Spent the night at the Daintree. Early morning cloulds hung thickly over the dark green forest canopy adding to its sense of mystery. The occasional Flame Tree amongst this greenery threw in a burst of bright red. The chocolate brown river seemed still. Sounds of the forest, a mixture of birds, insects and frogs, filled the air and created an atmosphere of total tranquility which was also abundant with life. The campsite had a tree heavy with star fruit which I took full advantage of for breakfast. With the constant blasts of refreshing rain, the evenings were noticeably cooler but the mosquitos and March flies still carried on their waves of attacks feverishly.

The next day brought us to the Daintree ferry crossing, which marked the beginning of the Cape Tribulation National Park, a World Heritage Site. Here, the crocodile theme was really played upon by the tour companies. The rain was falling heavily, the clouds were dark and the river seemed thick and murky.

The ferry deposited us at the entrance. A convoy of mud spattered Toyotas past, leaving us alone in the pouring rain with nothing but a road winding ahead and thick jungle on either side. I felt as though I had stumbled upon the set of Jurassic Park. Too many films I guess. Waterfalls cascaded onto the road itself, the rain drowned out all the sounds of the forest. As I cycled up the last major range to Cape Tribulation, barely able to see in front of me for the pounding warm tropical rain, I was acutely aware that this was exactly what I had envisaged all those months ago back in England. An incredible sensation of well-being overcame me, knowing everything my family and I had put into making this journey a reality, was worth it and I felt very lucky to be where I was. I was both ecstatic and sad at once. I wanted them to know this feeling and how much I appreciated being there.

We stayed the night in a YHA hostel in the rainforest, using the relentless rain as an excuse not to camp. The following morning we headed off to complete the last section of the ride, over a few hills on a gravel track to Cape Trib itself. Because my original intention was to cycle to Darwin, it took me a moment to came to terms with the fact that I had arrived, some 4100km after leaving Sydney. This was Cape Tribulation, the official end of my journey in Oz. It felt strange. I reminded myself of the words of Ursula le Guin: "It is good to have an end to journey to, but it is the journey that matters in the end."

We visited a friend's tropical farm and I filled my panniers with delicious juicy tropical fruits which were new to me. Spent a day down by the beach where the forest runs right to the sea. Paddled in the clear and warm water, keeping a keen lookout for stingers. It was just too tempting. Then it was time to turn back. I felt like I should still going foward, but there was no real road to cycle on any further. We stopped for the night at a friend of Rosal called Obelia, who lived in an open house a kilometre into the forest. To reach it we had to carry our bikes over a creek and past a beautiful aquamarine water hole. This was their local bathing spot. What a different world.

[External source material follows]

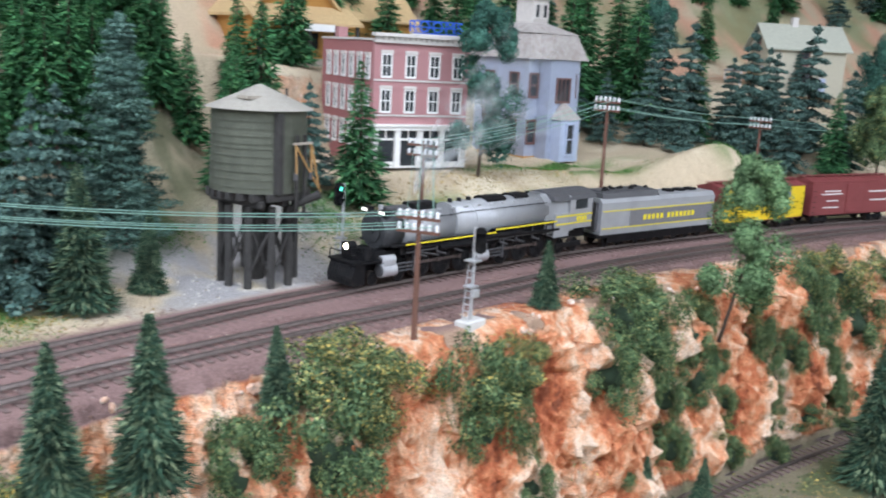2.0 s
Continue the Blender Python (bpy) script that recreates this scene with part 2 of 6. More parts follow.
M_PINE = leaf_mat("pine_flock", [(0.0, (0.02, 0.065, 0.03)), (0.5, (0.05, 0.17, 0.07)), (0.9, (0.09, 0.26, 0.10)), (1.0, (0.17, 0.33, 0.14))])
M_DARKPINE = leaf_mat("dark_pine_flock", [(0.0, (0.014, 0.036, 0.026)), (0.6, (0.055, 0.115, 0.072)), (1.0, (0.22, 0.28, 0.16))])
M_DUSTY = leaf_mat("dusty_spruce_flock", [(0.0, (0.03, 0.06, 0.055)), (0.6, (0.08, 0.15, 0.13)), (1.0, (0.16, 0.25, 0.21))])
M_SPRUCE = leaf_mat("blue_spruce_flock", [(0.0, (0.018, 0.042, 0.036)), (0.5, (0.082, 0.160, 0.132)), (0.85, (0.135, 0.240, 0.195)), (1.0, (0.20, 0.32, 0.26))])
M_LICHEN = leaf_mat("soft_green_foliage", [(0.0, (0.045, 0.09, 0.04)), (0.5, (0.12, 0.21, 0.10)), (1.0, (0.24, 0.37, 0.18))])
M_BUSH = leaf_mat("bush_leaf", [(0.0, (0.020, 0.036, 0.018)), (0.35, (0.085, 0.13, 0.06)), (0.72, (0.20, 0.26, 0.115)), (0.88, (0.40, 0.35, 0.12)), (1.0, (0.64, 0.46, 0.12))])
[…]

Drinking ginger tea fresh from the forest, I looked out into the green expanse before me, glossy with rain. Nothing came between me and the forest, no windows, no doors. Look anywhere and there is something to wonder at. Roots which rise above the ground, twisting back on themsevlves and then disappear once more into the earth. Buttress roots which spread out from an enormous tall tree. Shafts of light that penetrate through the foliage high above and pick out a detail - a parasite plant half way up a tree, a big spider suspended in a web like a Spielberg prop. Awakened in the morning to the sounds of animals, seeing the forest all around me from my bed and taking an early morning dip in the waterhole is a memory that will stay with me, always.

Finally it was time to leave this idyllic place to begin the cycle back to Cairns. I was particularly aware that I was leaving this beautiful and ancient forest, considered the oldest in the world. My eyes surveyed the surroundings to soak up every last detail. The bright blue flicker of a Ulysses butterfly against the dark green forest background. A wild pig and her piglets scuttling into the undergrowth.

Cairns came quickly and as I waited for my flight, the forest already seemed a million miles away from this city with all its trappings. Australia was all but over. How did I feel?

It felt unreal to think I would be flying to Bali the following day. I hadn't planned it this way. The cyclone season meant no boats were headed up to Indonesia so a plane was my only option. I was so used to getting everywhere by my own energy that flying seemed too sudden a way to arrive somewhere new. I had barely finished crossing one country and now I was about to enter the next. I felt attached to Australia. It was much more than just the beggining of a journey and I didn't want all those memories crowded out by new ones... Having sent back the tent and camping gear which I wouldn't need in SE Asia, the bike was much lighter. I would miss the daily ritual of putting up the tent and priming the stove. As I would miss places I had discovered, the people I had met and the way of life I had been living.

Yet at the same time I was impatient for my first taste of Asia now that it was inevitable. Having boxed up the bike for the journey, I set four alarm clocks to wake me for the 5.30am bus to the airport. I needn't have worried. Excitement got the better of me and I awoke with plenty of time to spare. I waved farewell to Australia and readied myself for... the Indonesian island of Bali!